Give back the exact lines spanning from the line with "of a camera" to the line with "keys = carried.animation_data", with both of those lines included and no others.

* **Input rows**:
=-=-=-=-=

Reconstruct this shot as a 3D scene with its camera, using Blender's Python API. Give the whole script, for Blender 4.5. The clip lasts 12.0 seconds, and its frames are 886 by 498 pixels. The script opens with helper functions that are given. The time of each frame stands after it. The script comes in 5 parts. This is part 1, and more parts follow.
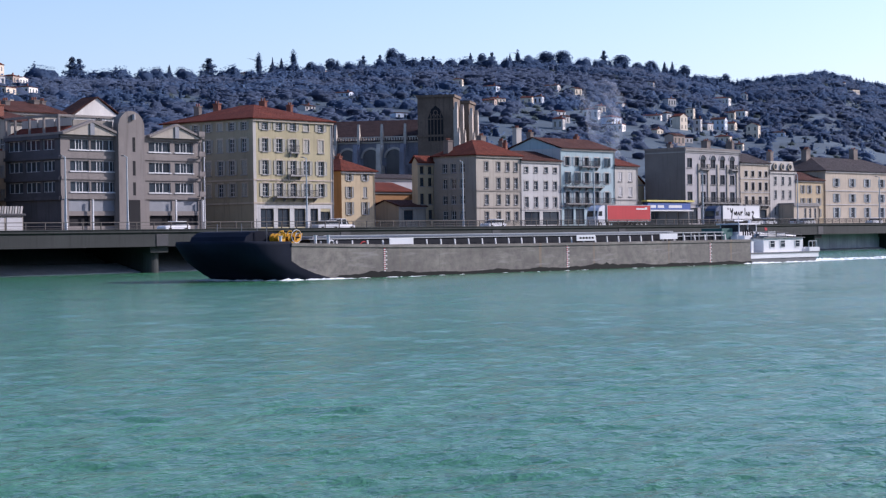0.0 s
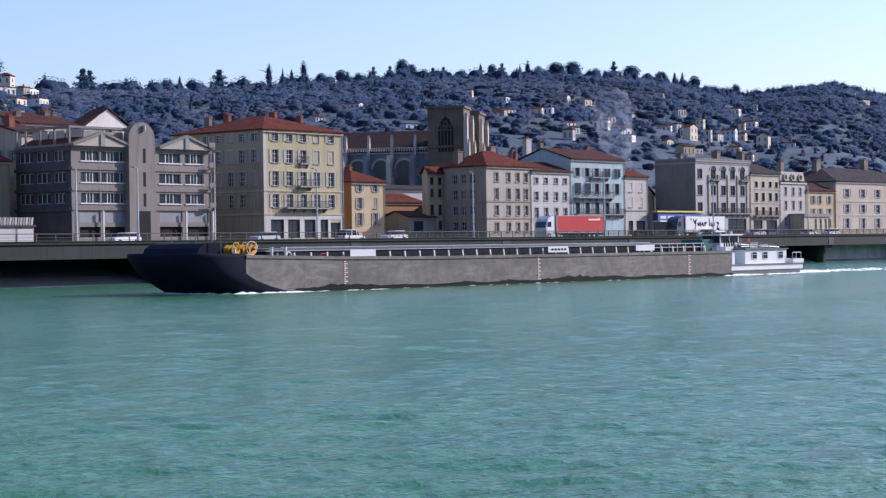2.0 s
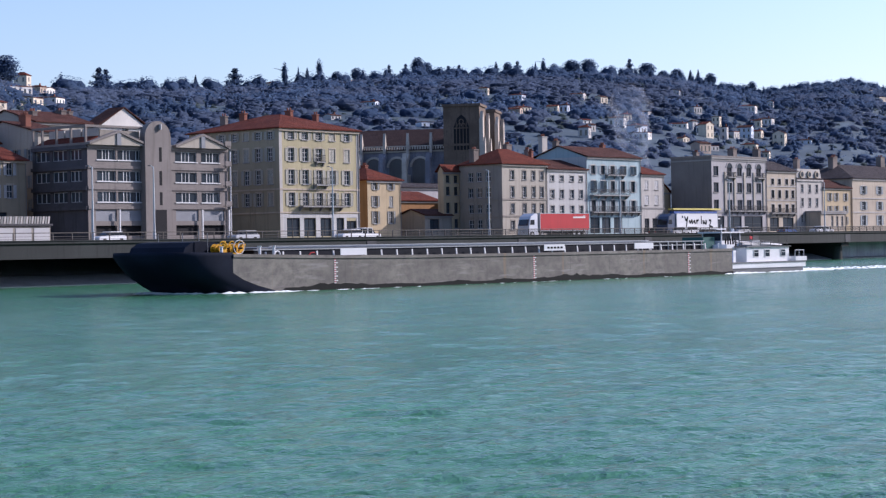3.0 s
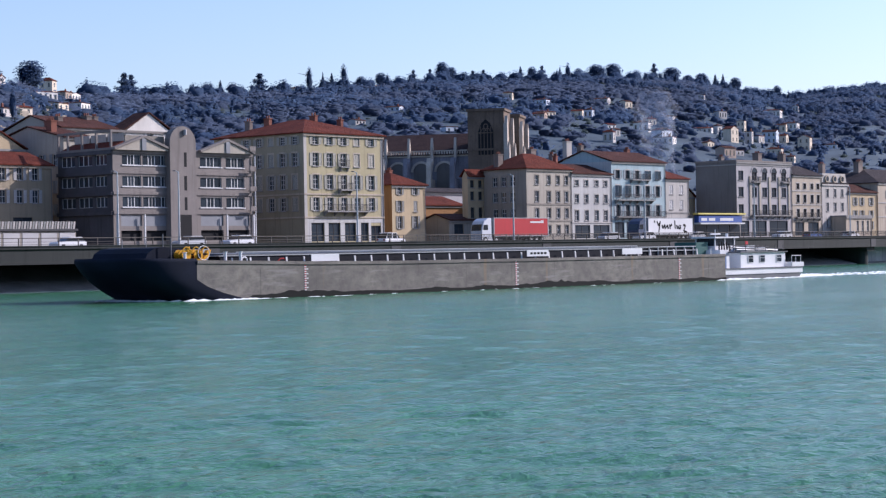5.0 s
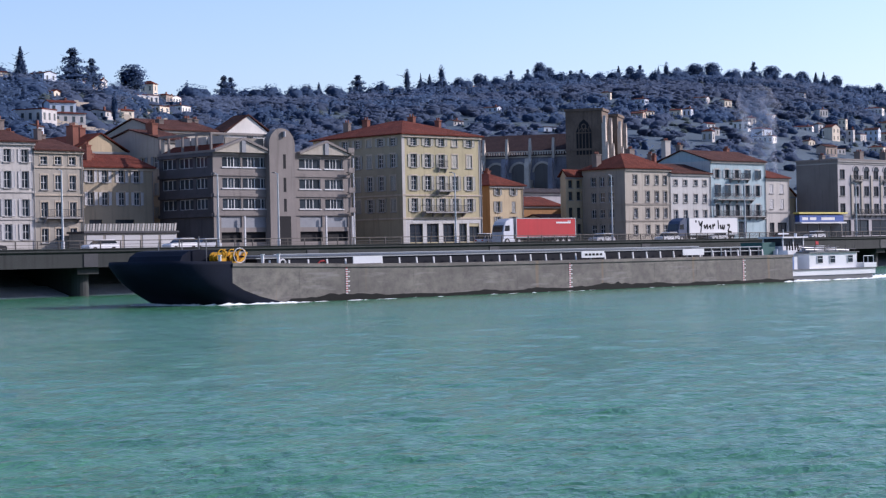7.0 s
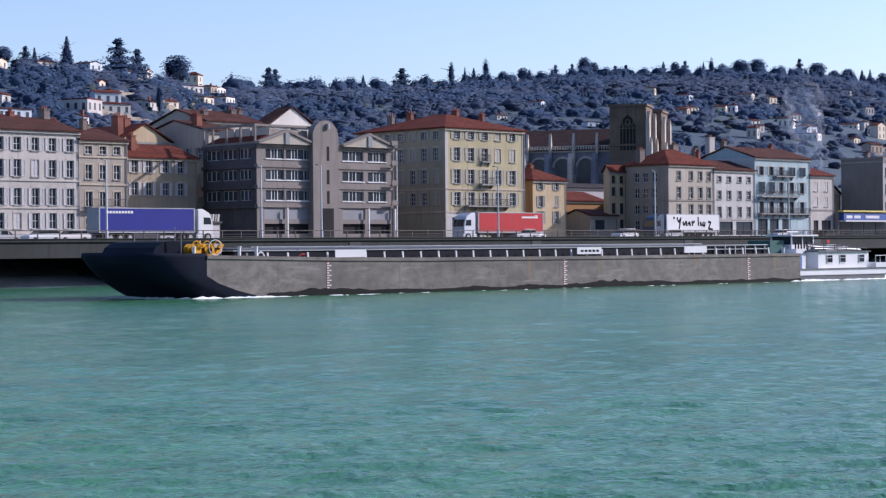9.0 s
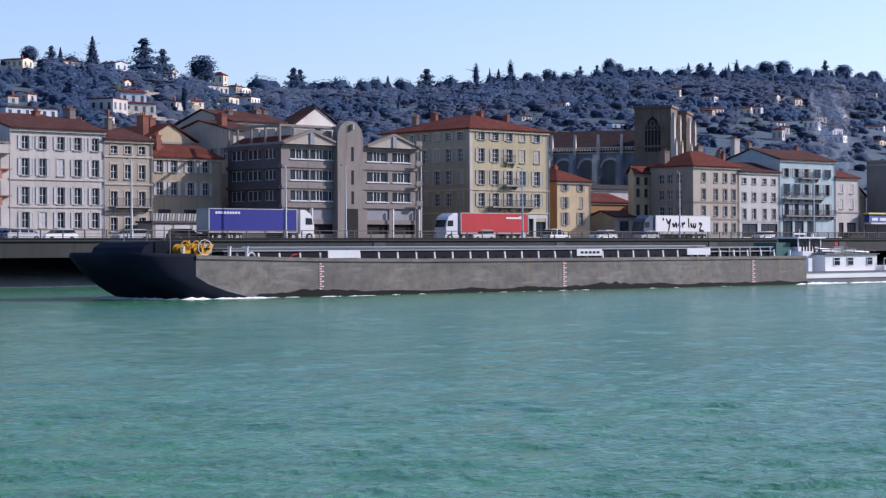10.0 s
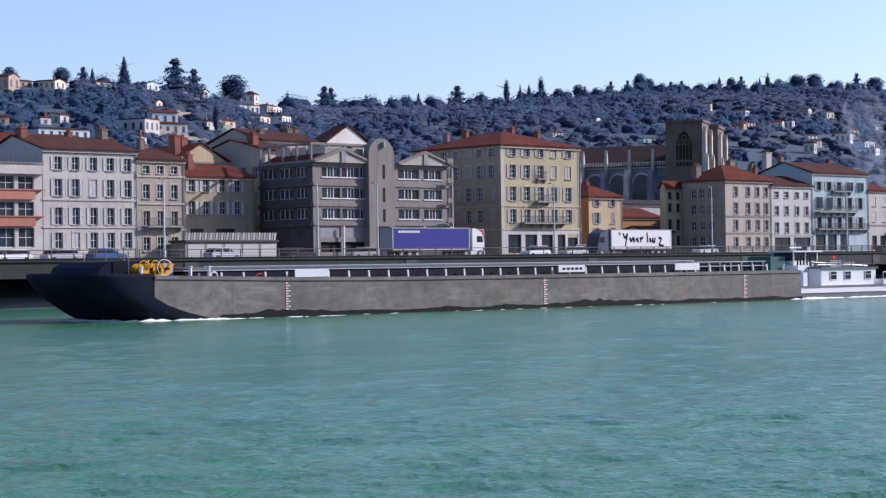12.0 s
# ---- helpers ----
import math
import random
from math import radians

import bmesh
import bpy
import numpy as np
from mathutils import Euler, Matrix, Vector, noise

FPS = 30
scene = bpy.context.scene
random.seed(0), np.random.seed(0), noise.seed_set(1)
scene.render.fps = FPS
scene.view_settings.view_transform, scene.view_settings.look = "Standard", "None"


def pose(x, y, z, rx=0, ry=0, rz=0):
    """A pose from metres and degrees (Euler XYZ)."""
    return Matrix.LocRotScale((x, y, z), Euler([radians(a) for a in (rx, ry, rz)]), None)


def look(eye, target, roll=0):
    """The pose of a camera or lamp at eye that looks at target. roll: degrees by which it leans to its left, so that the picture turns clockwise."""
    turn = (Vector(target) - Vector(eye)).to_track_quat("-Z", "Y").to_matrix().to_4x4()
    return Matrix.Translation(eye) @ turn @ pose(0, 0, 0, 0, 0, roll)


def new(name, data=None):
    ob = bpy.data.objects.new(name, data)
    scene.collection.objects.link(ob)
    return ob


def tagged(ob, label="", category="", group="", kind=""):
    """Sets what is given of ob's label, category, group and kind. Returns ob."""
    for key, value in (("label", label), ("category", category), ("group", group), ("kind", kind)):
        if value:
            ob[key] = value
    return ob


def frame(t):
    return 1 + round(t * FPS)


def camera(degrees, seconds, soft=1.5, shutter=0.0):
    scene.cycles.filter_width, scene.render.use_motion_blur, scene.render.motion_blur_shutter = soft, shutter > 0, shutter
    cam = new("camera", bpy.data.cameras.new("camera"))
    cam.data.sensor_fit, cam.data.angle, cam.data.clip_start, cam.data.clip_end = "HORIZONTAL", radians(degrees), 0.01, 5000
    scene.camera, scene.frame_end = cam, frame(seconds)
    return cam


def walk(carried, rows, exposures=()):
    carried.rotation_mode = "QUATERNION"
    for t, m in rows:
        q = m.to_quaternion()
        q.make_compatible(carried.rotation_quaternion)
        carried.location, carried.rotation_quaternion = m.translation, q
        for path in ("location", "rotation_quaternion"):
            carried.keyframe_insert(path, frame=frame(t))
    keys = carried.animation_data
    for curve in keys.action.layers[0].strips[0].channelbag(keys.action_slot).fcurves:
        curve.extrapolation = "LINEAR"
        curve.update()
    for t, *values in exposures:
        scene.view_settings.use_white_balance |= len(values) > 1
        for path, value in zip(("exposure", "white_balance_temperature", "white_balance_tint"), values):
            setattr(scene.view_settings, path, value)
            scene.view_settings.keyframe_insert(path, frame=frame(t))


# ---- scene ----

=-=-=-=-=

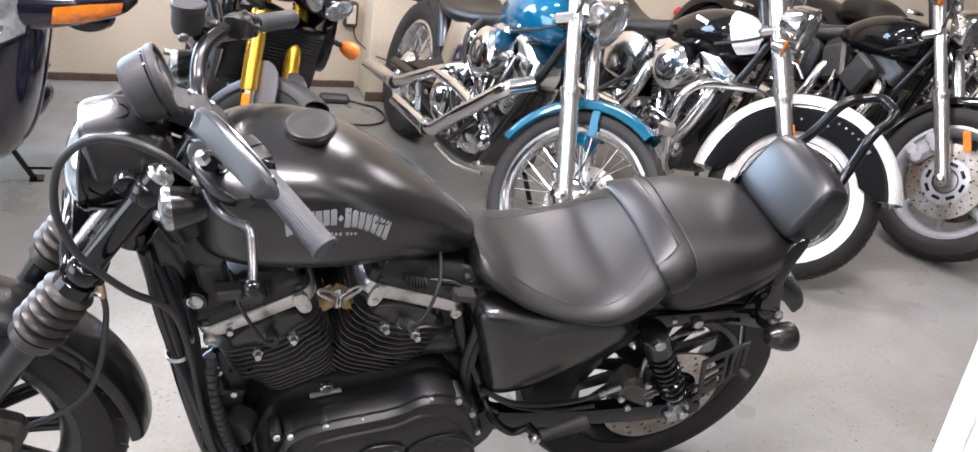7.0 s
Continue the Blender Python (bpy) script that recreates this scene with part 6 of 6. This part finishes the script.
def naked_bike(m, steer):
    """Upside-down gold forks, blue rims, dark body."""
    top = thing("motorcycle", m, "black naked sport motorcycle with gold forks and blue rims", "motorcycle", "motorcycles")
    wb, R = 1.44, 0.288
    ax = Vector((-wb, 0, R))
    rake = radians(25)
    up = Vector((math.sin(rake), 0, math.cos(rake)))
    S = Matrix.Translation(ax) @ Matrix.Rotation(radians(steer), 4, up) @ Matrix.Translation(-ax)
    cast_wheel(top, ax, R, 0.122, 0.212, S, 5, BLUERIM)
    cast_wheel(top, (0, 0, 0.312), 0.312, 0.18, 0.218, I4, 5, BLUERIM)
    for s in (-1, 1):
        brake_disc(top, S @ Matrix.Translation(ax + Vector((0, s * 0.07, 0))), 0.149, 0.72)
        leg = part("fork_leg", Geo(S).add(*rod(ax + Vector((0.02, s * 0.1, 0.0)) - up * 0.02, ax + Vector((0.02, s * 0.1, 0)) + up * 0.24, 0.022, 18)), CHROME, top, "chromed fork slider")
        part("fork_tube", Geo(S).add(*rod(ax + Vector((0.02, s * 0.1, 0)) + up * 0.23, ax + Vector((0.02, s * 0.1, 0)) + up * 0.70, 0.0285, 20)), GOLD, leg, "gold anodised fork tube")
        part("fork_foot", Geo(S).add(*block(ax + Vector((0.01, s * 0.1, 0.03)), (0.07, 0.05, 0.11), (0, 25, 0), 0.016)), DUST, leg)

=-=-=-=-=

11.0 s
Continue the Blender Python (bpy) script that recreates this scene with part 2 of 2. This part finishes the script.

=-=-=-=-=

* **Output for this exercise**:
    """The pose of a camera or lamp at eye that looks at target. roll: degrees by which it leans to its left, so that the picture turns clockwise."""
    turn = (Vector(target) - Vector(eye)).to_track_quat("-Z", "Y").to_matrix().to_4x4()
    return Matrix.Translation(eye) @ turn @ pose(0, 0, 0, 0, 0, roll)


def new(name, data=None):
    ob = bpy.data.objects.new(name, data)
    scene.collection.objects.link(ob)
    return ob


def tagged(ob, label="", category="", group="", kind=""):
    """Sets what is given of ob's label, category, group and kind. Returns ob."""
    for key, value in (("label", label), ("category", category), ("group", group), ("kind", kind)):
        if value:
            ob[key] = value
    return ob


def frame(t):
    return 1 + round(t * FPS)


def camera(degrees, seconds, soft=1.5, shutter=0.0):
    scene.cycles.filter_width, scene.render.use_motion_blur, scene.render.motion_blur_shutter = soft, shutter > 0, shutter
    cam = new("camera", bpy.data.cameras.new("camera"))
    cam.data.sensor_fit, cam.data.angle, cam.data.clip_start, cam.data.clip_end = "HORIZONTAL", radians(degrees), 0.01, 5000
    scene.camera, scene.frame_end = cam, frame(seconds)
    return cam


def walk(carried, rows, exposures=()):
    carried.rotation_mode = "QUATERNION"
    for t, m in rows:
        q = m.to_quaternion()
        q.make_compatible(carried.rotation_quaternion)
        carried.location, carried.rotation_quaternion = m.translation, q
        for path in ("location", "rotation_quaternion"):
            carried.keyframe_insert(path, frame=frame(t))
    keys = carried.animation_data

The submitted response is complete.